→ Source data:
• • • • •

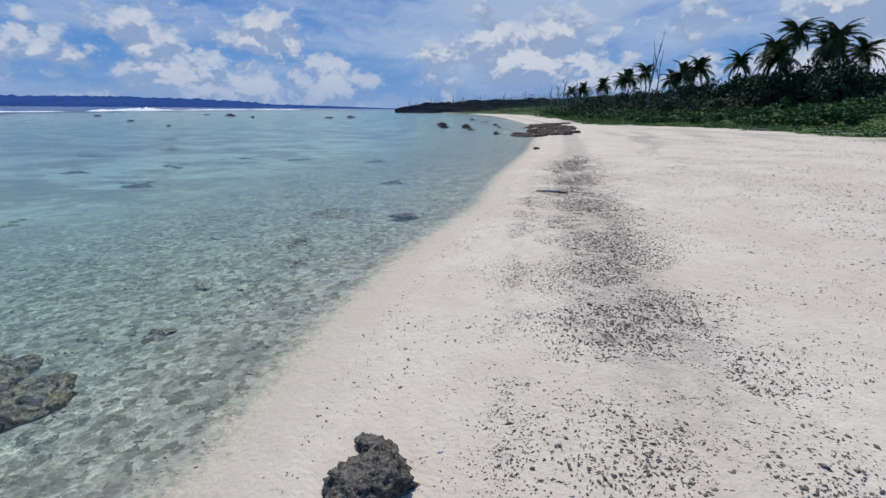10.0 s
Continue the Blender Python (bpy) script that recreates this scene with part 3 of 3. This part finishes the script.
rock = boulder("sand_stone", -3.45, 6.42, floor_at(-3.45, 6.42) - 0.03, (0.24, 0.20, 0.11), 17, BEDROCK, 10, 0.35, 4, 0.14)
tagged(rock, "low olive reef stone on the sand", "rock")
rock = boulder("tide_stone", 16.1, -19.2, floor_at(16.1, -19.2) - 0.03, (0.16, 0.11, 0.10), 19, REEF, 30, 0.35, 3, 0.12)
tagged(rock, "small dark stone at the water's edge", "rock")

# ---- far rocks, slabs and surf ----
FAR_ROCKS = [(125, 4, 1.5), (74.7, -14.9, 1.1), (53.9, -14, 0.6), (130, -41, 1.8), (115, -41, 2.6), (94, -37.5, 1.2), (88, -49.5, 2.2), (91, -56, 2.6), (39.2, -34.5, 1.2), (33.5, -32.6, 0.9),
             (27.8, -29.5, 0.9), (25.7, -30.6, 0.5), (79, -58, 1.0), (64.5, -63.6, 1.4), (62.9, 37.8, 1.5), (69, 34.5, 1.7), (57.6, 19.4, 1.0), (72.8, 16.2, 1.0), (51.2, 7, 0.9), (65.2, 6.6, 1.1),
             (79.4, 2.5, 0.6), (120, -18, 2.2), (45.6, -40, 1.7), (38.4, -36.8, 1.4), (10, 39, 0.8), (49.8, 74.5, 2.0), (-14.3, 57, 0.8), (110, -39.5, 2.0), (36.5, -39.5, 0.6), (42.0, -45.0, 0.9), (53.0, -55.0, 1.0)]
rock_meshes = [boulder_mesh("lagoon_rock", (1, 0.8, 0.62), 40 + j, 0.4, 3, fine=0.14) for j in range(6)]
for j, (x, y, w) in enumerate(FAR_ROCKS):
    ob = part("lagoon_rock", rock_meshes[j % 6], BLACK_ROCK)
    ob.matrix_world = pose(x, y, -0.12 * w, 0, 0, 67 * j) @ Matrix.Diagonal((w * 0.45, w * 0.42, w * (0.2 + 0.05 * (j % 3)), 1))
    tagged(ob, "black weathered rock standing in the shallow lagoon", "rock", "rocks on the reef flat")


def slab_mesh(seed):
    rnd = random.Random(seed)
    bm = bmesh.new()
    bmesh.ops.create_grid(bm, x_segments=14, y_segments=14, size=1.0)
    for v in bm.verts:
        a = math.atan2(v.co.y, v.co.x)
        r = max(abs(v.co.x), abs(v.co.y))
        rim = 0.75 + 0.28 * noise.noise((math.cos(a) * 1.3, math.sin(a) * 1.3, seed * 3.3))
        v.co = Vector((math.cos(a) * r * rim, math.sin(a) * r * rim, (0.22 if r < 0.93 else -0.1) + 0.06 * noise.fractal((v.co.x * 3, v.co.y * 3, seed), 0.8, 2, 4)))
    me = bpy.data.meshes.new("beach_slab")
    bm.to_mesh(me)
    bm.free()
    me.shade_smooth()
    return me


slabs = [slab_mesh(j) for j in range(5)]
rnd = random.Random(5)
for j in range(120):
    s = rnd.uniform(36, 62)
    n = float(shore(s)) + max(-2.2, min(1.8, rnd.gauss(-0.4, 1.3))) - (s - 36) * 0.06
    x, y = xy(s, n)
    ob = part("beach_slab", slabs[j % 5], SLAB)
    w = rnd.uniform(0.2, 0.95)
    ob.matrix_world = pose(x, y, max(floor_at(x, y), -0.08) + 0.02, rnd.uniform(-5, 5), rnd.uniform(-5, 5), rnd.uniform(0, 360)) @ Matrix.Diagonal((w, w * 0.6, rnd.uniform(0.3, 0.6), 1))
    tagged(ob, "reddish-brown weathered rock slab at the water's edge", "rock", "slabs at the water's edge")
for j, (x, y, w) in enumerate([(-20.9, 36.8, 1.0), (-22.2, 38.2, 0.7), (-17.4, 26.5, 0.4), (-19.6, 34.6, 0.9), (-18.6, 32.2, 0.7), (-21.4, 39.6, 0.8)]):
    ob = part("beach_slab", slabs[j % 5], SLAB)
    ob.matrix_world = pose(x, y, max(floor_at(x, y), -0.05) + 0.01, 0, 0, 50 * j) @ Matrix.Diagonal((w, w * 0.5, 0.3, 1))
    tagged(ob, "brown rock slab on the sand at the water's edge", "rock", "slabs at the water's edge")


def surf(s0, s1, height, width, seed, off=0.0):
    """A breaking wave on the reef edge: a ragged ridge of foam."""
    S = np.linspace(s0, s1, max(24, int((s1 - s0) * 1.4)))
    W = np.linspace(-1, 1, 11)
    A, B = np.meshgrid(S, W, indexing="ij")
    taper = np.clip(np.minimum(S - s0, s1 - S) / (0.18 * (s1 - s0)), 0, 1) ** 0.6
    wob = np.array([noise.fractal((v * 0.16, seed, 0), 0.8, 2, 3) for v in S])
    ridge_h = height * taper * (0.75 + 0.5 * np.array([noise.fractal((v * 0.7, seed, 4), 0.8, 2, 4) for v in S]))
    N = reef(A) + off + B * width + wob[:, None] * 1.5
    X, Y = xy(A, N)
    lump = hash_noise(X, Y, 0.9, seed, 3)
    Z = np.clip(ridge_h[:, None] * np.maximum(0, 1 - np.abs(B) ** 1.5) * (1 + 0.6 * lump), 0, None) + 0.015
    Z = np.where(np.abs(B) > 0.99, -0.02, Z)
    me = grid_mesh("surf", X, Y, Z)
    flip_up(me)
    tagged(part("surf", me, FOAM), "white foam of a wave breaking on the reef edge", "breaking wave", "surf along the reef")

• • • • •

→ Work instructions: Without any pictures, reproduce the lines from the first one in the material through the line that has "dark stone at", exactly as they appear.

→ Reply to the exercise:
10.0 s
Continue the Blender Python (bpy) script that recreates this scene with part 3 of 3. This part finishes the script.
rock = boulder("sand_stone", -3.45, 6.42, floor_at(-3.45, 6.42) - 0.03, (0.24, 0.20, 0.11), 17, BEDROCK, 10, 0.35, 4, 0.14)
tagged(rock, "low olive reef stone on the sand", "rock")
rock = boulder("tide_stone", 16.1, -19.2, floor_at(16.1, -19.2) - 0.03, (0.16, 0.11, 0.10), 19, REEF, 30, 0.35, 3, 0.12)
tagged(rock, "small dark stone at the water's edge", "rock")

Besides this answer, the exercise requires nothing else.